OK, restricted market forces. Plenty of large players bid (or consider risking an entry) keeping in mind the costs of complying with regulations. One that cheats has lower costs than the others calculate preventing competition.

The solution is to remove regulation and testing so thousands of bidders compete on providing an all melamine formula at an exceptional price?

There are options other than "no regulation" and "exactly the level and type of regulation we have now". For example, you could impose expensive liability for selling defective formula (retail or wholesale), and trust that Walmart will choose reputable suppliers and do proper quality control -- because it's cheaper for them than being irresponsible.
The post started off with a seemingly reasonable yet obviously naïve example of flaws in the process, then goes on a rant where it reframes every tweet by the FDA in a gross mischaracterization.

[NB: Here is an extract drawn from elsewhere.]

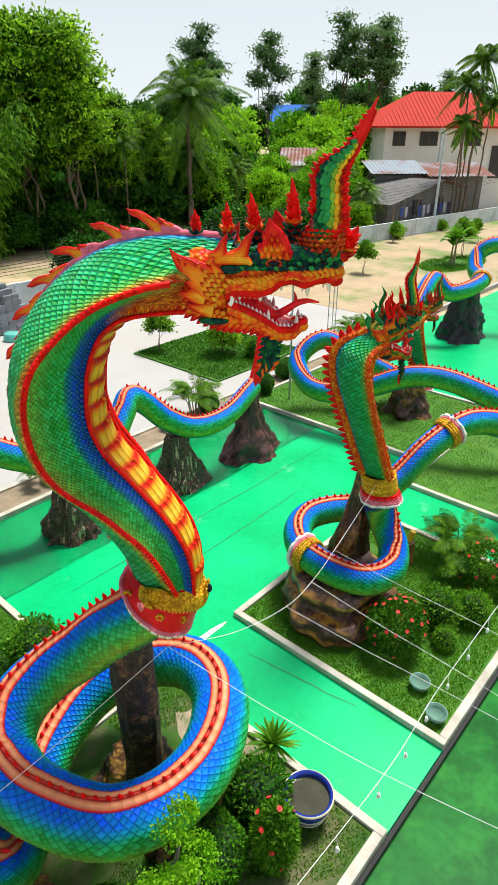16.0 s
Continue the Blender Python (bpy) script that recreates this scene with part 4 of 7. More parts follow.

The funniest thing here is that there would be very few people in the world that would count any international trade as a part of the "free market". So any restriction placed by the US government on importing any products would implicitly not have any effect on the "free market" that most people refer to, and most people that would drool over the "free market" would also be the same people to decry any movement towards globalism.

But even then, why wouldn't these European manufacturer just print a second set of labels for selling their product to the US, if it's just a "labeling requirement"? Sounds like a very fishy claim.